Task requirements: Gather every line below where "mathutils" appears.

Dataset content:
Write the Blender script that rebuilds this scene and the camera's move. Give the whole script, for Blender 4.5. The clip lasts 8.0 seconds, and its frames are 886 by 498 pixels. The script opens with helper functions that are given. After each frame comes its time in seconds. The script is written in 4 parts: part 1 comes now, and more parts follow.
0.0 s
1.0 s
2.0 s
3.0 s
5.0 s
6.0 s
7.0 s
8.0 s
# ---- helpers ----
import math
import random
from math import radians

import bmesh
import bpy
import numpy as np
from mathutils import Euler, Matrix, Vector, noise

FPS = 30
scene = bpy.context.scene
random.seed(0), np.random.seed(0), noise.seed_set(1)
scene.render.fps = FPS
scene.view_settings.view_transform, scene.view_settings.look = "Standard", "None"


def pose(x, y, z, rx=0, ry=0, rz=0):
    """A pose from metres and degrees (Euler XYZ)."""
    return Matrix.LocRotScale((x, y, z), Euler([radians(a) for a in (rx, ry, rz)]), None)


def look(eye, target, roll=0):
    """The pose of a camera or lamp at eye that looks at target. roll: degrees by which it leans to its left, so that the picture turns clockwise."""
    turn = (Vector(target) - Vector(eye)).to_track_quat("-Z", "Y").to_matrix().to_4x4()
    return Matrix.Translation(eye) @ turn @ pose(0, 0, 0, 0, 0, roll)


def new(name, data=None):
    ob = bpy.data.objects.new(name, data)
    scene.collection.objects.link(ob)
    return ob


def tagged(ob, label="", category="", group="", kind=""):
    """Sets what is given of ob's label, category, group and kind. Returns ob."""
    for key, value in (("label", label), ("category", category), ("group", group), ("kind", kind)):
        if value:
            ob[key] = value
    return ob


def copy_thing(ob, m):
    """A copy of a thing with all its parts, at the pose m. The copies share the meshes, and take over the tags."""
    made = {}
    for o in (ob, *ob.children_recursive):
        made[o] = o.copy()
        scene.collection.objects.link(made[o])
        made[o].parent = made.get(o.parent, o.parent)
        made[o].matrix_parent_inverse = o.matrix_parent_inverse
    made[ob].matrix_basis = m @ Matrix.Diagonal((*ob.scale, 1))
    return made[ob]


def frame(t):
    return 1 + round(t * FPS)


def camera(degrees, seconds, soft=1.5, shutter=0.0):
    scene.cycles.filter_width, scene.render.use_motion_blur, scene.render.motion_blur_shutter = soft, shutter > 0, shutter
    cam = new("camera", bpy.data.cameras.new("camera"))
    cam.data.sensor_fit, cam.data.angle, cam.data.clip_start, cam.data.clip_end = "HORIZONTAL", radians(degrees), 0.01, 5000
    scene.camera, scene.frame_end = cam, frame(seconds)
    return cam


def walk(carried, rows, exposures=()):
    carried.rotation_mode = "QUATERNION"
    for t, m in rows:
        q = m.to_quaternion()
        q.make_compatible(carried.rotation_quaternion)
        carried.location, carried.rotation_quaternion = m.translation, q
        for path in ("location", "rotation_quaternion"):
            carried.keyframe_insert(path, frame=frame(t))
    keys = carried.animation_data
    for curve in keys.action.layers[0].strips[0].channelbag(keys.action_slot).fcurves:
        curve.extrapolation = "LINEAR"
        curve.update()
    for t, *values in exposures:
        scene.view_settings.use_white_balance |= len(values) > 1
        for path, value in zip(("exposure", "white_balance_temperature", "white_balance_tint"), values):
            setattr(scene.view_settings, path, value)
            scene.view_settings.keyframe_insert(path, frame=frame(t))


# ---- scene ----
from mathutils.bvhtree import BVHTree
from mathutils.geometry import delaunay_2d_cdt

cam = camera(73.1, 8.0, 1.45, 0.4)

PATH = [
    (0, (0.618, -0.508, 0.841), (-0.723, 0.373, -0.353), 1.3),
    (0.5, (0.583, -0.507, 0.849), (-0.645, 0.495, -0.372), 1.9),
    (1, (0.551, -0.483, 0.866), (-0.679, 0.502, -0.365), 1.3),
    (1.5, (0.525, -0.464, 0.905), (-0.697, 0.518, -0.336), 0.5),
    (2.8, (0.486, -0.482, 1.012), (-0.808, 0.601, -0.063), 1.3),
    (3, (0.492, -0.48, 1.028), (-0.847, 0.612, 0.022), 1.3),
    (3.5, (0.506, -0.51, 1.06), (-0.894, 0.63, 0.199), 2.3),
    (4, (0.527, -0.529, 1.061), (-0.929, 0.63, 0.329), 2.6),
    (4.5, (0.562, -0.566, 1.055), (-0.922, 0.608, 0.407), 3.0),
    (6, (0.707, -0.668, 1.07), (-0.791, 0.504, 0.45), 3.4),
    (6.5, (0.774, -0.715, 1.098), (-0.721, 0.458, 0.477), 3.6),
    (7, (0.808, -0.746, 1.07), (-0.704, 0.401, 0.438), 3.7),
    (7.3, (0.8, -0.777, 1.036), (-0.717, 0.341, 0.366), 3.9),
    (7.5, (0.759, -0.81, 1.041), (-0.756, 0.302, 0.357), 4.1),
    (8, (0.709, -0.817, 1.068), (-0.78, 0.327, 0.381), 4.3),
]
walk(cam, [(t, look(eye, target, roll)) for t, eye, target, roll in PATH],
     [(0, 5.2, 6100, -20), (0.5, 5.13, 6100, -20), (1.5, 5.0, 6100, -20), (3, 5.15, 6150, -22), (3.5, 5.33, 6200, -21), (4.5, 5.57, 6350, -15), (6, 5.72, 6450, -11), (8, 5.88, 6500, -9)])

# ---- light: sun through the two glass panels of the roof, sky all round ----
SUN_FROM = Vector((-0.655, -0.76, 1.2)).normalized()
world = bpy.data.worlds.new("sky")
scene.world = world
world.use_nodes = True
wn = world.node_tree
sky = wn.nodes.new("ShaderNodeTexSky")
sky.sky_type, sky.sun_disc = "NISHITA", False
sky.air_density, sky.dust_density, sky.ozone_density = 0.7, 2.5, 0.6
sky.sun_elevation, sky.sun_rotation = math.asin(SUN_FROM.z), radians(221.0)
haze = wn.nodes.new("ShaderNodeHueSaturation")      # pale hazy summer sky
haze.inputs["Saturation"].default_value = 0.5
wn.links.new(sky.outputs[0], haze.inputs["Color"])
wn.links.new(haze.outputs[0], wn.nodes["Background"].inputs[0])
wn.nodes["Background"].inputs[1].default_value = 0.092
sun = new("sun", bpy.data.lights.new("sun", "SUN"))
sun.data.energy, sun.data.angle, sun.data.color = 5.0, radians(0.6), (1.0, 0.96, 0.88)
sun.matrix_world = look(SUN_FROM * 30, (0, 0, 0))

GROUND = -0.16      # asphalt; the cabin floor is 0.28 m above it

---

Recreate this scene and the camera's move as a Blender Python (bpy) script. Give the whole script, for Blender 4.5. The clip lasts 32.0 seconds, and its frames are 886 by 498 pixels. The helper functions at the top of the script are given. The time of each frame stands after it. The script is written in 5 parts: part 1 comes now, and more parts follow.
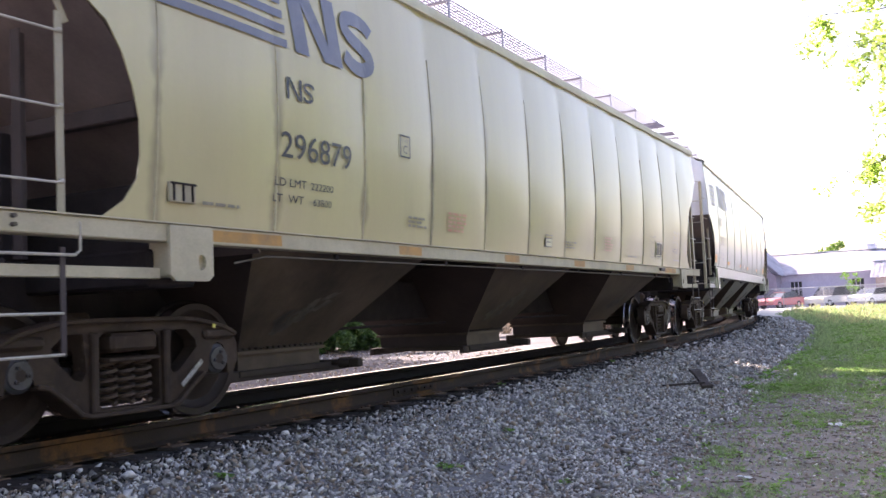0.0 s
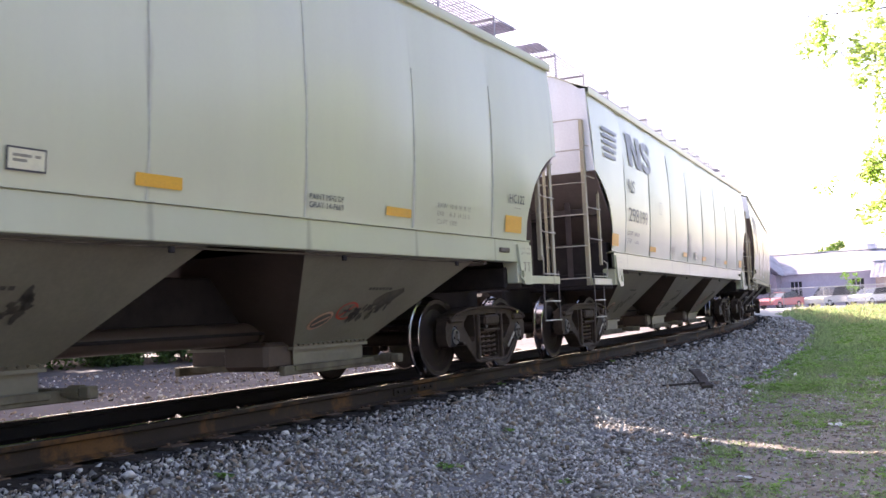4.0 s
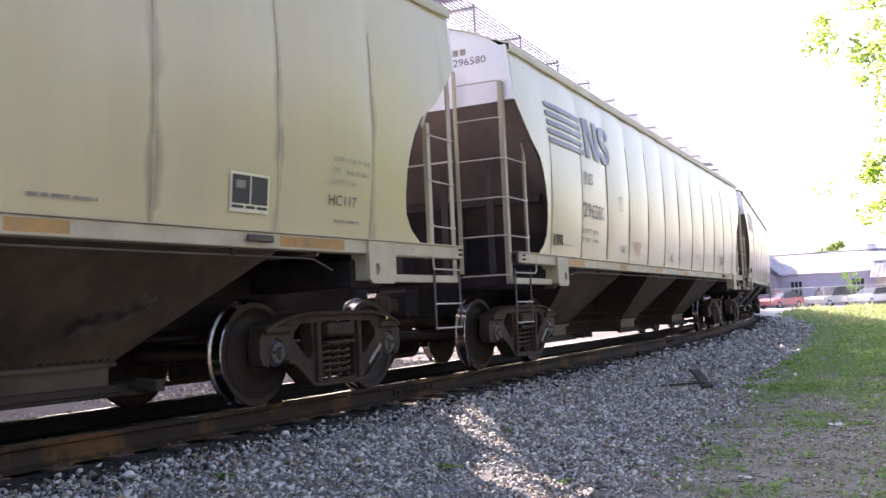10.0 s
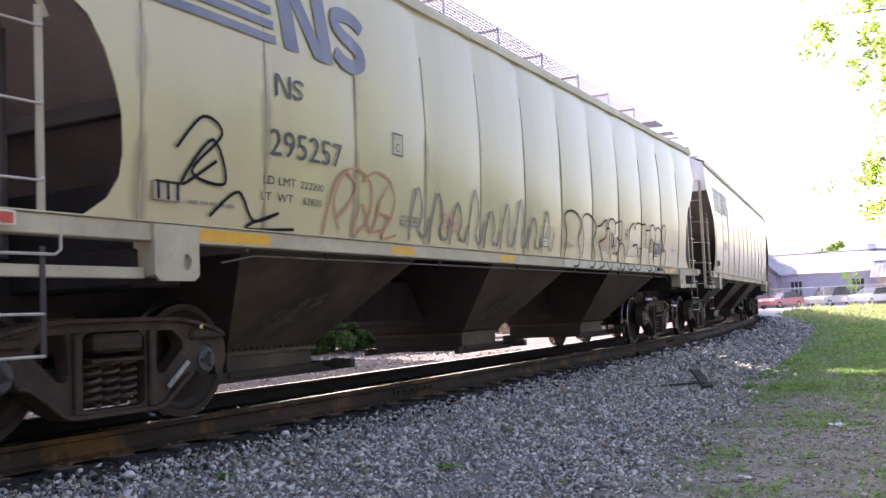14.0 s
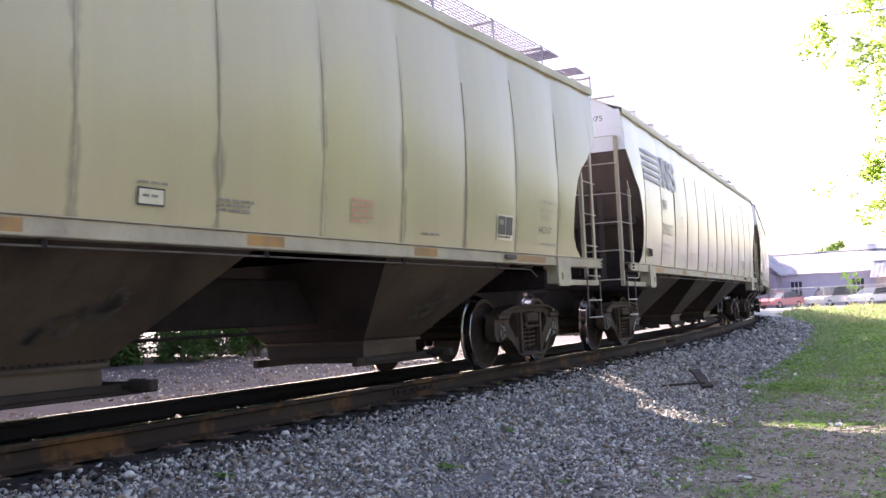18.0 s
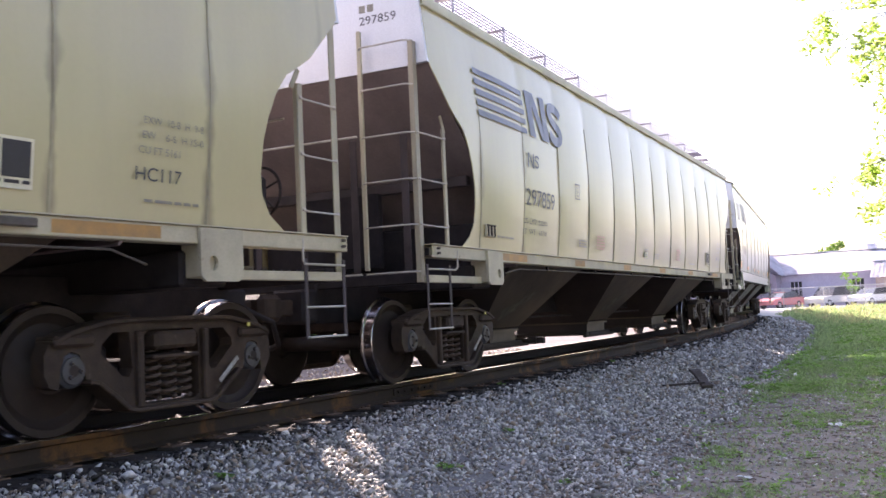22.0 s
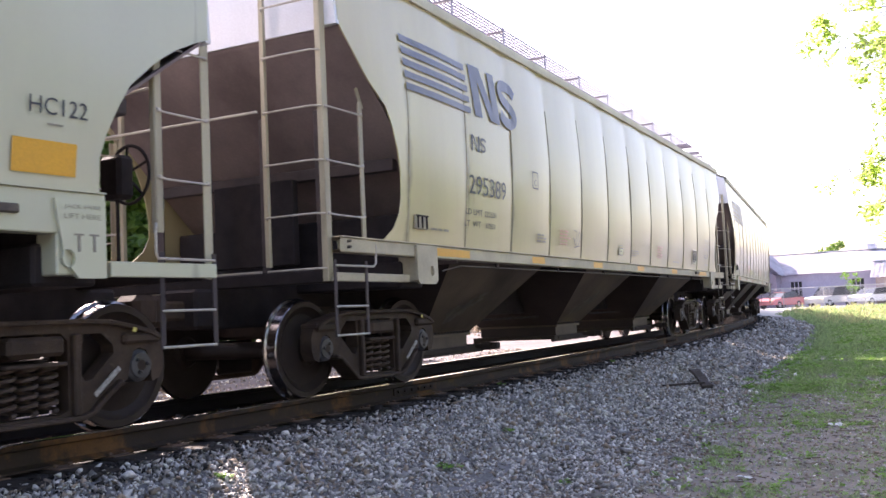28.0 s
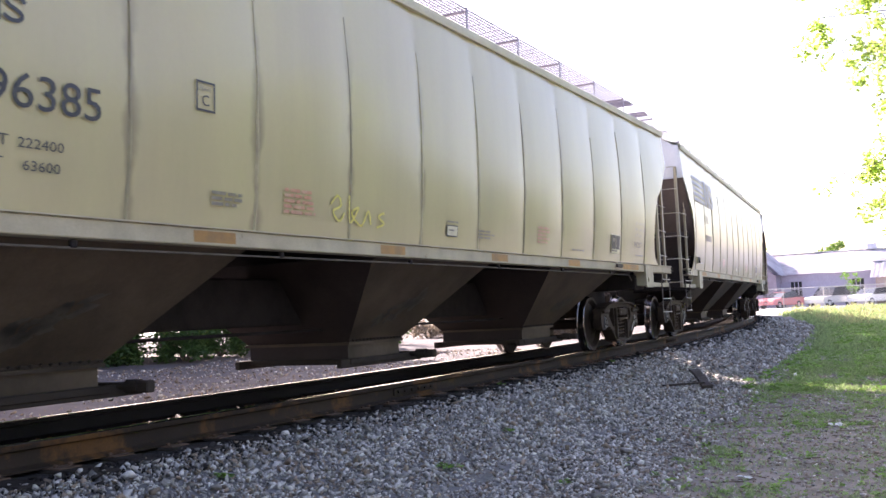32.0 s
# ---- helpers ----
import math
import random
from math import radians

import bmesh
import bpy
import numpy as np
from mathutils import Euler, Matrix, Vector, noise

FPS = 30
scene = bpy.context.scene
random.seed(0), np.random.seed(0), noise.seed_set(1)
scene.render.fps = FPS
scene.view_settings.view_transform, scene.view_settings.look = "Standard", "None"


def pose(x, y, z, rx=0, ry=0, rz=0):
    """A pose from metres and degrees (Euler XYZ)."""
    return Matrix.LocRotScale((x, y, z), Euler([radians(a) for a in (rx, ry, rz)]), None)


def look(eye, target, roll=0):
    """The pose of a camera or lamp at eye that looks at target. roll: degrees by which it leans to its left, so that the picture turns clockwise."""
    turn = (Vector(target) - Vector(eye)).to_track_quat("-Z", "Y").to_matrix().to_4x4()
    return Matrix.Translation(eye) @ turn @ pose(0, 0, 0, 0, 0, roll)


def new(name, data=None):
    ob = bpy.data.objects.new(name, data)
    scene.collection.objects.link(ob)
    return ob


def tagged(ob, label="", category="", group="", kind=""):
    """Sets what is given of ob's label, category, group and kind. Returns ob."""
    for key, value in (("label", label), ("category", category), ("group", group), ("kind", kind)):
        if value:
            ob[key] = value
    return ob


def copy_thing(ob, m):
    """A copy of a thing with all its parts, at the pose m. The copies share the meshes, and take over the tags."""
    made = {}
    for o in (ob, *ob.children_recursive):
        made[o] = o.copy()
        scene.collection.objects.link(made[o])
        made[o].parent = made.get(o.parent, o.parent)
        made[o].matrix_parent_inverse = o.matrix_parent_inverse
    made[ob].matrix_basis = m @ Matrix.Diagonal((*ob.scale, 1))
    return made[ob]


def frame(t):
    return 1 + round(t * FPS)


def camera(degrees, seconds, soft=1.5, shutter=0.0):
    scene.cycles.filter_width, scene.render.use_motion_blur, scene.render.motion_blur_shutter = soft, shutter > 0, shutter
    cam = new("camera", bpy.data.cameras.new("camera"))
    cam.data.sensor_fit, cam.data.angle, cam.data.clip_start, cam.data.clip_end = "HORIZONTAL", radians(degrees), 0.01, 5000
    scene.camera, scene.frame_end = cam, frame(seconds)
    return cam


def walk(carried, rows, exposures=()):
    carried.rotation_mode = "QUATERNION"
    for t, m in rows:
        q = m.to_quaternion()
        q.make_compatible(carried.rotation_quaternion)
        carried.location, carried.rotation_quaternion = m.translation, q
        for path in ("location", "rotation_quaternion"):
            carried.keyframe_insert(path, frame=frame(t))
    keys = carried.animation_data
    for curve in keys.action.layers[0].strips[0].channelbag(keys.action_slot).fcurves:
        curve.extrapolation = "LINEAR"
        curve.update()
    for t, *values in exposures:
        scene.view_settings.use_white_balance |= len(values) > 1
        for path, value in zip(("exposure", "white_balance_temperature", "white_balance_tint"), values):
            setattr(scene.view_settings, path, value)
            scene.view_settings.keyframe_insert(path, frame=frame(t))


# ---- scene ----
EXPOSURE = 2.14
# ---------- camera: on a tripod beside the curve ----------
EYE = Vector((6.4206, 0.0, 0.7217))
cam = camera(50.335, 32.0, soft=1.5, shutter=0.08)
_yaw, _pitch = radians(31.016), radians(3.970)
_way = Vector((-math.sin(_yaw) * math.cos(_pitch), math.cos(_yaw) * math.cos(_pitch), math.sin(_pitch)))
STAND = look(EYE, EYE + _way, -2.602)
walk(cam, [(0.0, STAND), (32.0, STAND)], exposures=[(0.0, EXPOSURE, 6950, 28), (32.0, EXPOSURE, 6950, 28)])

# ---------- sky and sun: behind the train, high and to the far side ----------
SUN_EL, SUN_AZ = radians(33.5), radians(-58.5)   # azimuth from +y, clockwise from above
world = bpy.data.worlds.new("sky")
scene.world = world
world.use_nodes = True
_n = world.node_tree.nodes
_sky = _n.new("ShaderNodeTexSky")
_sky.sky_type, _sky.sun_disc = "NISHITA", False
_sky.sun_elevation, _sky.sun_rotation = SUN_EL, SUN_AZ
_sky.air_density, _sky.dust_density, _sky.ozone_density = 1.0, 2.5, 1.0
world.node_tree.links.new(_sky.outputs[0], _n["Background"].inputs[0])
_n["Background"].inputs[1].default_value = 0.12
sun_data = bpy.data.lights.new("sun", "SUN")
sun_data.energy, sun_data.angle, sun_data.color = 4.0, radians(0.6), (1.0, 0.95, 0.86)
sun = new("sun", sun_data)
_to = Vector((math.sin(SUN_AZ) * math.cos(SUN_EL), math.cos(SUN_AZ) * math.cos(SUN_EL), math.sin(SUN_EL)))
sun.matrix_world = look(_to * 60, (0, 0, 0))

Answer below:
from mathutils import Euler, Matrix, Vector, noise
from mathutils.bvhtree import BVHTree
from mathutils.geometry import delaunay_2d_cdt
from mathutils import Euler, Matrix, Vector, noise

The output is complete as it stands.